> **Dataset extract**:
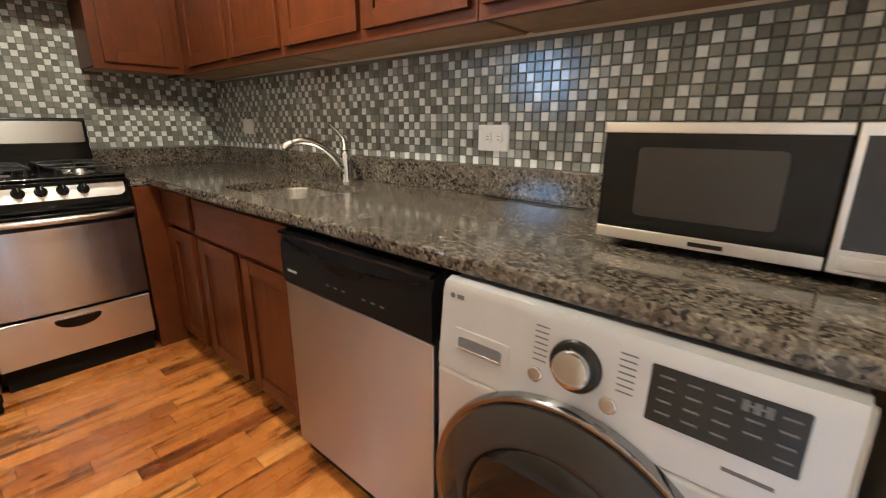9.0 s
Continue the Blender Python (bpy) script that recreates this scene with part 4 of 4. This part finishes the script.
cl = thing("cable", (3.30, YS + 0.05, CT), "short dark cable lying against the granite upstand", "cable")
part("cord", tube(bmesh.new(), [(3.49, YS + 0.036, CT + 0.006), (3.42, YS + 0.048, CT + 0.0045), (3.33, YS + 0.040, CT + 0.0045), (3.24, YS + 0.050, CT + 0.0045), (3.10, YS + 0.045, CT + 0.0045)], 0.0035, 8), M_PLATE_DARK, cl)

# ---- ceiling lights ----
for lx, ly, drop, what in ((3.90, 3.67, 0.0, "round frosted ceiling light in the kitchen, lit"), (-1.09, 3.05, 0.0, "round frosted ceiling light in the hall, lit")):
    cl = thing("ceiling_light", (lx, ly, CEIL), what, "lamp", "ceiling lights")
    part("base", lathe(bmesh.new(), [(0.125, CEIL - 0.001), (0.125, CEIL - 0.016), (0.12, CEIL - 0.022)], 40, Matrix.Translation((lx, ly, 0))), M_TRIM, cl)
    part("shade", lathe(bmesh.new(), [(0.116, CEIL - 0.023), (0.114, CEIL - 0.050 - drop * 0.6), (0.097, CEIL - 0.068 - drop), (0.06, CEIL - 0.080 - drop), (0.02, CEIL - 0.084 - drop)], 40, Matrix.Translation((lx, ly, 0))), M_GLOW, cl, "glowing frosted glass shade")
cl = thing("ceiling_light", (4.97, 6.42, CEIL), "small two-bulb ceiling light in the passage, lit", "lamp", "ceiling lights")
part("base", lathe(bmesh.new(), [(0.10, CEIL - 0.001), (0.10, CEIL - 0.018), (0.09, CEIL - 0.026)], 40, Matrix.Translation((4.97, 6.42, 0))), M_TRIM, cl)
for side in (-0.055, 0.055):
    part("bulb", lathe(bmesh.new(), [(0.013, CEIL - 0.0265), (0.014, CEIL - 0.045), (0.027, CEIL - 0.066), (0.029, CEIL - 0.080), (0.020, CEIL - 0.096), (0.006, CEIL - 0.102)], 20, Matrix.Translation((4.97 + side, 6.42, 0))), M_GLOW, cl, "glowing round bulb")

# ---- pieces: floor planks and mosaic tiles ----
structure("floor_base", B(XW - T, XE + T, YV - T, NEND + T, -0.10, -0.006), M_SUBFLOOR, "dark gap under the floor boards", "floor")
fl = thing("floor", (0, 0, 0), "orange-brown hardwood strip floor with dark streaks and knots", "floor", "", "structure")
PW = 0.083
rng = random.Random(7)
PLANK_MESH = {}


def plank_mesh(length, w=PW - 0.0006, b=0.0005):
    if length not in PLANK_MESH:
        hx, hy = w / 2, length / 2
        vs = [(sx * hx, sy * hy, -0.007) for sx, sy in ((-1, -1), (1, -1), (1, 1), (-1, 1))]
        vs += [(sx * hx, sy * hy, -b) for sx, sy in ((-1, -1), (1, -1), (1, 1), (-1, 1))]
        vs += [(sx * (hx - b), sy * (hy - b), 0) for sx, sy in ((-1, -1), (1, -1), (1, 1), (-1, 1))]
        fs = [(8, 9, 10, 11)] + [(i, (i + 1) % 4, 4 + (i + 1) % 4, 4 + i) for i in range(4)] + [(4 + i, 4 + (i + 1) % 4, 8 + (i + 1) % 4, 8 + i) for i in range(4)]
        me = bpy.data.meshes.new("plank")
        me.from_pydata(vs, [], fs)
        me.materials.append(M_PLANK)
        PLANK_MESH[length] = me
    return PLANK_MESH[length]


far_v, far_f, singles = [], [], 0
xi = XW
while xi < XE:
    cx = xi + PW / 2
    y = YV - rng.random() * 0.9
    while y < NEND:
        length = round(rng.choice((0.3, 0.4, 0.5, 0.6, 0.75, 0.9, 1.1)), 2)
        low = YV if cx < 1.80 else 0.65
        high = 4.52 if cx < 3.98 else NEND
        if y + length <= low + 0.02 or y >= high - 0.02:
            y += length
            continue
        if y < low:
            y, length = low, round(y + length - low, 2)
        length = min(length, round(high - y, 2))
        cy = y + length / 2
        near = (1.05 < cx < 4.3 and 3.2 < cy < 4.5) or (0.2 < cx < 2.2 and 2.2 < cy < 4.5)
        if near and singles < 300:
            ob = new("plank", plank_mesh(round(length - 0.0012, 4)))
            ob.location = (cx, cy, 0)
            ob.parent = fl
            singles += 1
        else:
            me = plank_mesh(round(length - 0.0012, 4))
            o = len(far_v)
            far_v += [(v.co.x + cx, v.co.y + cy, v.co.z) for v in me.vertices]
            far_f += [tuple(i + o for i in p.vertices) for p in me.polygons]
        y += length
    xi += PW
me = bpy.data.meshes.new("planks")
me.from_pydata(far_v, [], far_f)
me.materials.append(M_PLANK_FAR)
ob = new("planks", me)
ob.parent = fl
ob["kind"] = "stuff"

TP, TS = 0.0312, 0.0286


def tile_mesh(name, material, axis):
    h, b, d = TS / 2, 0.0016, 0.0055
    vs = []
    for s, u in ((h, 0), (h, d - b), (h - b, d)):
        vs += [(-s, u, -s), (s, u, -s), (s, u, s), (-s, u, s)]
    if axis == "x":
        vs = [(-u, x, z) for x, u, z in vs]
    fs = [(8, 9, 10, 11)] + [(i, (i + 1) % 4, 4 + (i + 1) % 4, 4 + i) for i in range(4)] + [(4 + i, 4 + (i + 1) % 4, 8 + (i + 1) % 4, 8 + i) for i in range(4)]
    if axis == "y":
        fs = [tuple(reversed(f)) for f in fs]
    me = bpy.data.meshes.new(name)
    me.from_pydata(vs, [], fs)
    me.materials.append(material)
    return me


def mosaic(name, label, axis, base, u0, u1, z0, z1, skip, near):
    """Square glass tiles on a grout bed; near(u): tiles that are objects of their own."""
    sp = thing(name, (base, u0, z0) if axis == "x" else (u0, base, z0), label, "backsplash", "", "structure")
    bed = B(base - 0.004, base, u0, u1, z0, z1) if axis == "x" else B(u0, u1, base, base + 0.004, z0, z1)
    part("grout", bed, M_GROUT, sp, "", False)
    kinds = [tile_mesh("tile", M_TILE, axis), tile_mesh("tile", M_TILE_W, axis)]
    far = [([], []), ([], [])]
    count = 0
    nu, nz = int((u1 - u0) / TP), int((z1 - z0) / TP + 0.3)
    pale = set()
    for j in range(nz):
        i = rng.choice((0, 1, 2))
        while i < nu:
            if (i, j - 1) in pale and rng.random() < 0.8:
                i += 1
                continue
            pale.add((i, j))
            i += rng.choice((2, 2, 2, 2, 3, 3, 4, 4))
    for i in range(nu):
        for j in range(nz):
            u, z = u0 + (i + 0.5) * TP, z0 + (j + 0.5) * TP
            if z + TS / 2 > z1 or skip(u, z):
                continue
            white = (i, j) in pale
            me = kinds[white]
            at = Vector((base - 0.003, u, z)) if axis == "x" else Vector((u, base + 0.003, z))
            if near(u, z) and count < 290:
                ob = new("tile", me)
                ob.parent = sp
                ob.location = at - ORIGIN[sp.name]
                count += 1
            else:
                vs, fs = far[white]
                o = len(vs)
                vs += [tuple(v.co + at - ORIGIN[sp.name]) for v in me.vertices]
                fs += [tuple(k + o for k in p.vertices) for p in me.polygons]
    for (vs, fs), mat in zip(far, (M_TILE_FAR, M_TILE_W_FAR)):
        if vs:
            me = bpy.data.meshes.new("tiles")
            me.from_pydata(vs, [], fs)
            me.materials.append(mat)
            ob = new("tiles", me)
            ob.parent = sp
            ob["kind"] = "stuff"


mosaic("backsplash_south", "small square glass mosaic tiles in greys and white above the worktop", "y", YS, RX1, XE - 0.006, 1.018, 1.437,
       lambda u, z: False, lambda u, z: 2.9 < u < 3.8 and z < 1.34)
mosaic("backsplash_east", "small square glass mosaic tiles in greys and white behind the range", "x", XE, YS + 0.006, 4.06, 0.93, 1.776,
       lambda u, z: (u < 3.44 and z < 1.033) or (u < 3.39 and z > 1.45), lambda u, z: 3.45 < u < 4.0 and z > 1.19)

> **What to work on**:
Repeat, exactly and in full, each line from the start of the data to the line that contains "8), M_PLATE_DARK, cl)". Pictures do not go in.

> **Solution to this exercise**:
9.0 s
Continue the Blender Python (bpy) script that recreates this scene with part 4 of 4. This part finishes the script.
cl = thing("cable", (3.30, YS + 0.05, CT), "short dark cable lying against the granite upstand", "cable")
part("cord", tube(bmesh.new(), [(3.49, YS + 0.036, CT + 0.006), (3.42, YS + 0.048, CT + 0.0045), (3.33, YS + 0.040, CT + 0.0045), (3.24, YS + 0.050, CT + 0.0045), (3.10, YS + 0.045, CT + 0.0045)], 0.0035, 8), M_PLATE_DARK, cl)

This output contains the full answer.